Sedans are losing out to crossovers and SUVs in sales, in part because many carbuyers seem to think a high-riding utility vehicle is cooler than a traditional four-door. Hyundai is setting out to prove them wrong with the 2020 Sonata, which hopes to win back buyers with a sleek new look. The redesigned Sonata makes its North American debut at the 2019 New York Auto Show, and goes on sale in the United States in October.
The Sonata is Hyundai’s answer to the Honda Accord and Toyota Camry, and this isn’t the first time Hyundai has tried to set it apart from the crowd with an evocative design. Like most of the Korean automaker’s other products, the Sonata initially emphasized affordability over style. But with the sixth-generation model (sold in the United States from 2010 to 2014), Hyundai took some major styling risks. The automaker then went back to a more conventional design for the current, seventh-generation Sonata. Now the pendulum is swinging in the other direction.
Hyundai says the 2020 Sonata has a “four-door coupe” silhouette, evoking cars like the Audi A7 and Mercedes-Benz CLS. That is why the new Sonata’s roof is lower and sleeker than a conventional sedan’s (which probably has a negative effect on headroom). The 2020 Sonata is also longer, lower, and wider than its predecessor, tweaks that give it much sexier overall proportions.
Changing the proportions or chopping the roof are design tricks used across the car industry. To give the Sonata a truly unique look — day or night — designers added sinuous LED daytime running lights that stretch from the headlights back across the hood. When turned off, they look like regular chrome trim, but when on, they produce streaks of light that look like something out of Tron.
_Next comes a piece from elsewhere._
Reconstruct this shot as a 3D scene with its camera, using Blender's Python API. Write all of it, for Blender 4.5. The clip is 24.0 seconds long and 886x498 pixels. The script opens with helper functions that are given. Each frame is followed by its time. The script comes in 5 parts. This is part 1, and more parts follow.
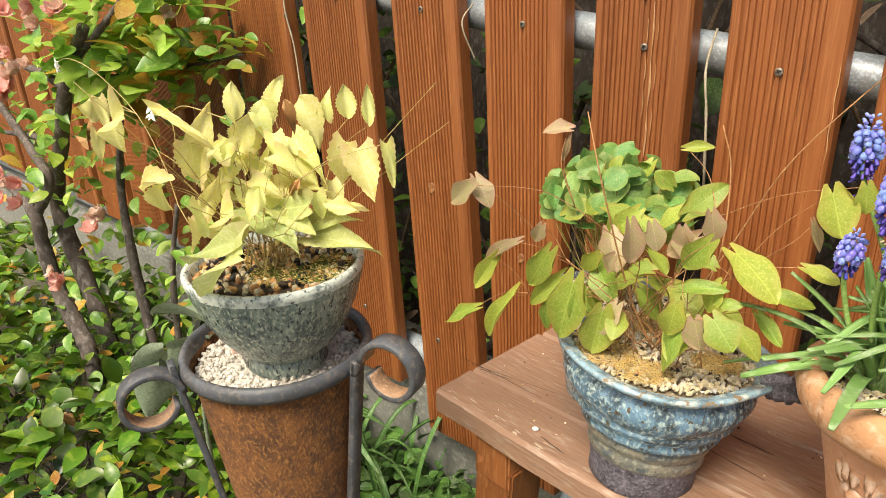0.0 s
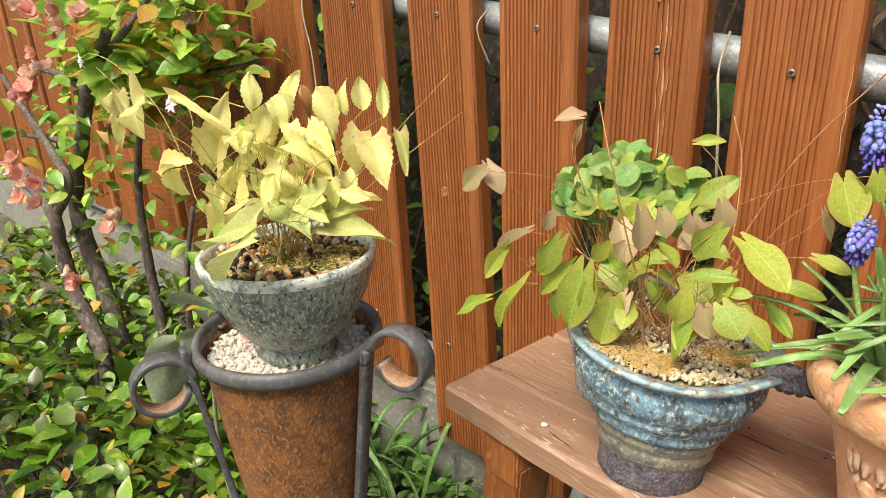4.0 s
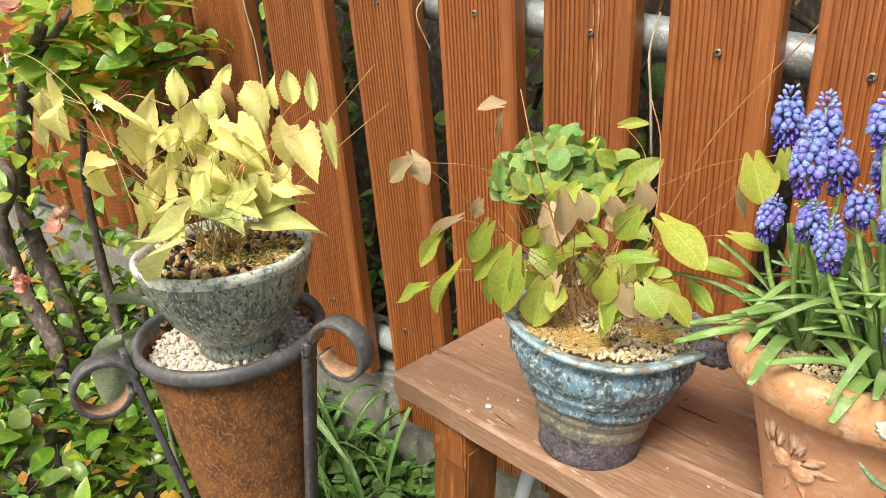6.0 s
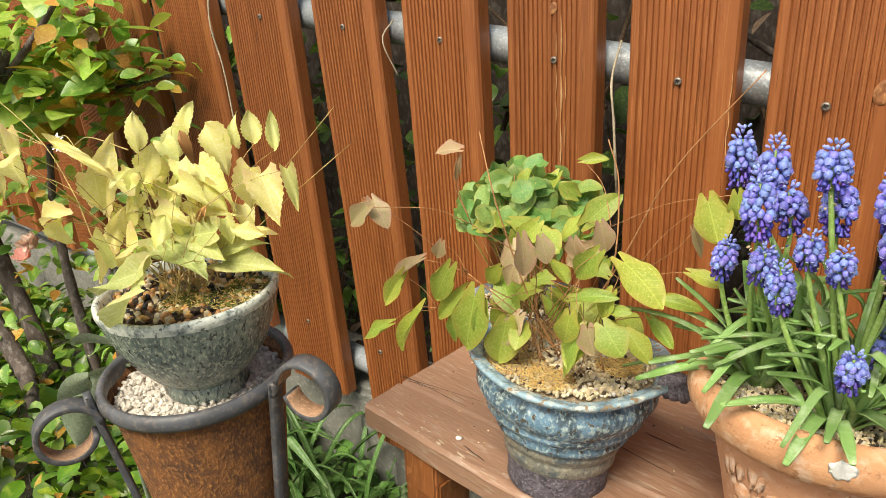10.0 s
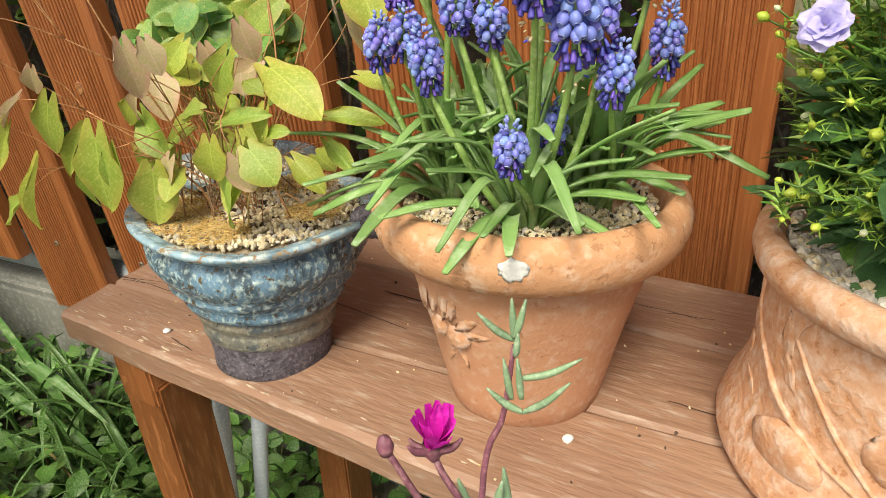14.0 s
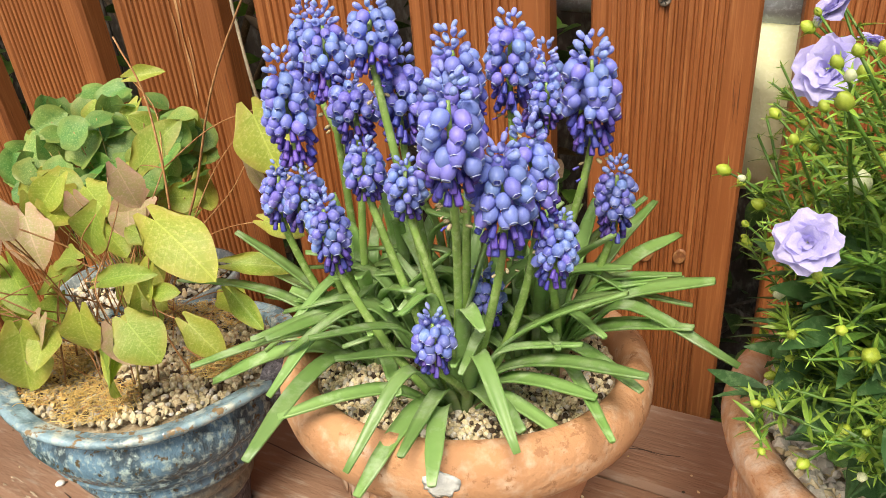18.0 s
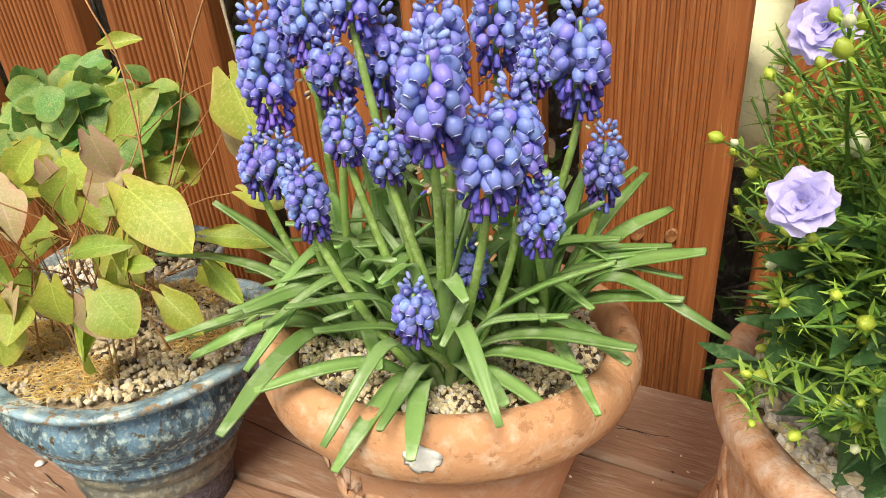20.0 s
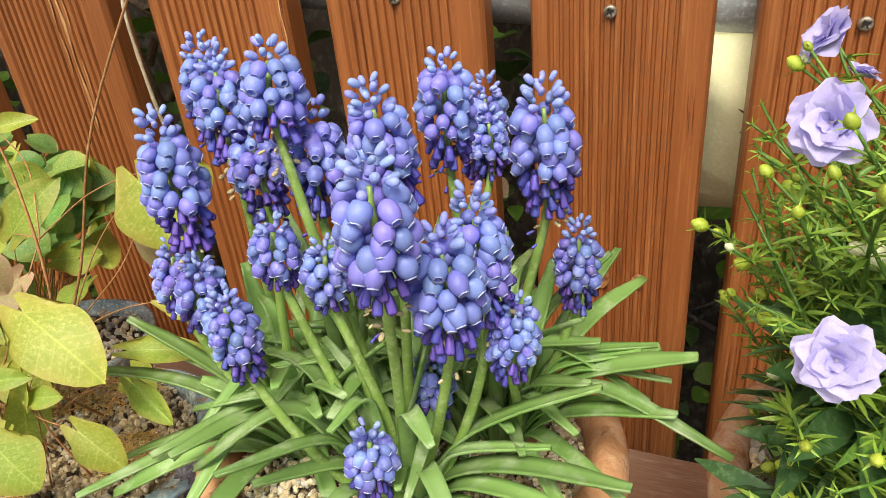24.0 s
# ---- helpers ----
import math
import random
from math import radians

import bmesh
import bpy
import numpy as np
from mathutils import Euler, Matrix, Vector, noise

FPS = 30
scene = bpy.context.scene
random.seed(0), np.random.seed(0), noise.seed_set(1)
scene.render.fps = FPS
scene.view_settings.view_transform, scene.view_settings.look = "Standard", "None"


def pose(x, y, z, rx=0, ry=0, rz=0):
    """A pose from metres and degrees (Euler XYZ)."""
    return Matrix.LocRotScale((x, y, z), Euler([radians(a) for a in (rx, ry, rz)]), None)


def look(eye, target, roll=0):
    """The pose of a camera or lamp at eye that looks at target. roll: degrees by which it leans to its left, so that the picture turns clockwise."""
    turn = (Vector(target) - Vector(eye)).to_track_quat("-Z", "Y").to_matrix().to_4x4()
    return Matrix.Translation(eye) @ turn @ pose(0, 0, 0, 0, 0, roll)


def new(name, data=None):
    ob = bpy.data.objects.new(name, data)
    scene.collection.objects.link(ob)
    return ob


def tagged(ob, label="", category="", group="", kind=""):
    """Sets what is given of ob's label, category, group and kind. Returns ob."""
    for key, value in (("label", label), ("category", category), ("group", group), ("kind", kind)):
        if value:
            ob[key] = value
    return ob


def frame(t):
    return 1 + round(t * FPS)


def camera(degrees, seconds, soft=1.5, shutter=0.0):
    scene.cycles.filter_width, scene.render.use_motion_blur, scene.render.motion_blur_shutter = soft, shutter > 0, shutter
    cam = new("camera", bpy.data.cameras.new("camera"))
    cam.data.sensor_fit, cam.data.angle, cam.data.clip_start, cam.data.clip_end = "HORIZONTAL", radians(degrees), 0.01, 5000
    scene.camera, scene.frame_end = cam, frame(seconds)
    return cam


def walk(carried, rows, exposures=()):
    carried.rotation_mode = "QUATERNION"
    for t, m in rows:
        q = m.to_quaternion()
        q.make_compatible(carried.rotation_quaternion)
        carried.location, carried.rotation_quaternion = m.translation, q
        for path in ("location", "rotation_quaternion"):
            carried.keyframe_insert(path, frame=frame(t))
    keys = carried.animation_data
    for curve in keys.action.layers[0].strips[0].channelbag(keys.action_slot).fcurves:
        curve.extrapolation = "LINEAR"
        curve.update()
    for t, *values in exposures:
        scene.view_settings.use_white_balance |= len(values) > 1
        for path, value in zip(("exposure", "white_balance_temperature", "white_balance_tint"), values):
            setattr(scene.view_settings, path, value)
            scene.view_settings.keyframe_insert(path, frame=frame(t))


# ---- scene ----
cam = camera(65.28, 24.0, soft=0.55)
PATH = [
    (0, (0.4432, -0.6008, 0.7833), (-0.8251, 0.7426, 0.0173), -2.29),
    (0.5, (0.4563, -0.5954, 0.7936), (-0.7669, 0.7918, 0.0325), -2.81),
    (1, (0.4724, -0.6000, 0.7992), (-0.7482, 0.7868, 0.0331), -3.27),
    (1.5, (0.4733, -0.5942, 0.8013), (-0.7616, 0.7811, 0.0373), -3.88),
    (2, (0.4556, -0.5940, 0.7858), (-0.7912, 0.7727, 0.0258), -2.32),
    (2.5, (0.4428, -0.6033, 0.7735), (-0.8517, 0.7455, 0.0630), -2.37),
    (4.5, (0.4579, -0.6085, 0.7665), (-0.8511, 0.7228, 0.0495), -1.75),
    (5, (0.4667, -0.6016, 0.7683), (-0.8154, 0.7372, 0.0174), -3.14),
    (5.5, (0.4726, -0.6028, 0.7737), (-0.7925, 0.7486, 0.0168), -3.12),
    (6, (0.4718, -0.5942, 0.7722), (-0.7622, 0.7812, 0.0069), -3.14),
    (6.5, (0.4790, -0.5840, 0.7806), (-0.7183, 0.8151, 0.0001), -3.85),
    (7, (0.4846, -0.5593, 0.7903), (-0.6619, 0.8843, 0.0148), -4.52),
    (7.5, (0.4873, -0.5450, 0.7888), (-0.6079, 0.9353, 0.0084), -4.07),
    (8, (0.4785, -0.5587, 0.7891), (-0.6232, 0.9173, 0.0097), -2.97),
    (8.5, (0.4689, -0.5670, 0.7890), (-0.6840, 0.8739, 0.0179), -3.15),
    (9, (0.4656, -0.5732, 0.7855), (-0.7051, 0.8509, 0.0100), -3.46),
    (9.5, (0.4705, -0.5811, 0.7941), (-0.7282, 0.8293, 0.0367), -3.59),
    (11.5, (0.5182, -0.5411, 0.7596), (-0.5069, 0.9678, -0.0603), -5.71),
    (12, (0.5375, -0.5105, 0.7330), (-0.3532, 1.0298, -0.1803), -5.67),
    (12.5, (0.5377, -0.5022, 0.7143), (-0.3243, 1.0304, -0.2387), -5.07),
    (13, (0.5372, -0.4890, 0.7091), (-0.2928, 1.0503, -0.2612), -5.06),
    (13.5, (0.5316, -0.4822, 0.7028), (-0.2862, 1.0451, -0.2965), -5.20),
    (14, (0.5329, -0.4826, 0.7078), (-0.2780, 1.0478, -0.2924), -5.61),
    (14.5, (0.5368, -0.4788, 0.7113), (-0.2610, 1.0669, -0.2757), -5.68),
    (15, (0.5314, -0.4667, 0.7089), (-0.2445, 1.0920, -0.2751), -5.74),
    (15.5, (0.5344, -0.4545, 0.7234), (-0.2163, 1.1156, -0.2621), -6.75),
    (16, (0.5353, -0.4468, 0.7330), (-0.2104, 1.1304, -0.2450), -7.01),
    (16.5, (0.5382, -0.4340, 0.7451), (-0.1983, 1.1499, -0.2291), -7.93),
    (17, (0.5379, -0.4253, 0.7488), (-0.1925, 1.1723, -0.2074), -7.46),
    (17.5, (0.5265, -0.4163, 0.7466), (-0.2110, 1.1928, -0.1846), -6.11),
    (18, (0.5220, -0.4129, 0.7336), (-0.1991, 1.2018, -0.2006), -5.22),
    (18.5, (0.5183, -0.4222, 0.7232), (-0.2026, 1.1839, -0.2259), -4.35),
    (20.5, (0.5244, -0.4026, 0.7245), (-0.1721, 1.2042, -0.2415), -4.80),
    (21, (0.5208, -0.3995, 0.7254), (-0.1699, 1.2161, -0.2299), -4.28),
    (21.5, (0.5148, -0.3967, 0.7270), (-0.1683, 1.2251, -0.2233), -3.91),
    (22, (0.5031, -0.3852, 0.7263), (-0.1385, 1.2555, -0.2206), -4.14),
    (22.5, (0.4975, -0.3649, 0.7335), (-0.0878, 1.2999, -0.2076), -4.59),
    (23, (0.4991, -0.3569, 0.7349), (-0.0718, 1.3162, -0.2005), -5.07),
    (23.5, (0.4998, -0.3594, 0.7381), (-0.0734, 1.3125, -0.1979), -5.66),
    (24, (0.5090, -0.3670, 0.7382), (-0.0624, 1.2890, -0.2268), -6.08),
]
walk(cam, [(t, look(eye, target, roll)) for t, eye, target, roll in PATH], ((0.0, 1.13, 7350, 5), (6.0, 1.14, 7350, 5), (8.0, 1.04, 7400, 5), (13.0, 1.0, 7250, 3), (17.0, 0.96, 7300, 5), (24.0, 0.95, 7350, 3)))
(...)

It’s likely that not every Sonata trim level will get this feature, but it’s impressive that it made it to production at all. It’s too bad the taillights aren’t as distinctive — they look like they were stolen from a Honda Civic.
The Sonata will be offered with two four-cylinder engine options. A naturally-aspirated 2.5-liter engine produces 191 horsepower and 181 pound-feet of torque, while a turbocharged 1.6-liter engine makes 180 hp and 195 lb-ft. Hyundai expects the turbo engine to get 31 mpg combined in EPA testing. Both engines are coupled to an eight-speed automatic transmission, with front-wheel drive.
On the tech front, Hyundai will offer a “digital key” feature that allows owners to use a smartphone in place of a traditional key fob, as well as Apple CarPlay/Android Auto, and Qi wireless phone charging. The range-topping Sonata infotainment system includes a 10.25-inch touchscreen and 12.3-inch digital gauge cluster.
Despite the market shift toward crossovers and SUVs, many automakers aren’t giving up on sedans just yet. In addition to the 2020 Sonata, updated versions of the Subaru Legacy and Volkswagen Passat will also launch later this year. Sedans remain a sensible choice, as their lower ride heights, lighter curb weights, and more aerodynamic bodies give them an advantage in handling and fuel economy over utility vehicles.
Updated on April 17, 2019: Added live photos, powertrain specifications, tech, details, on-sale date.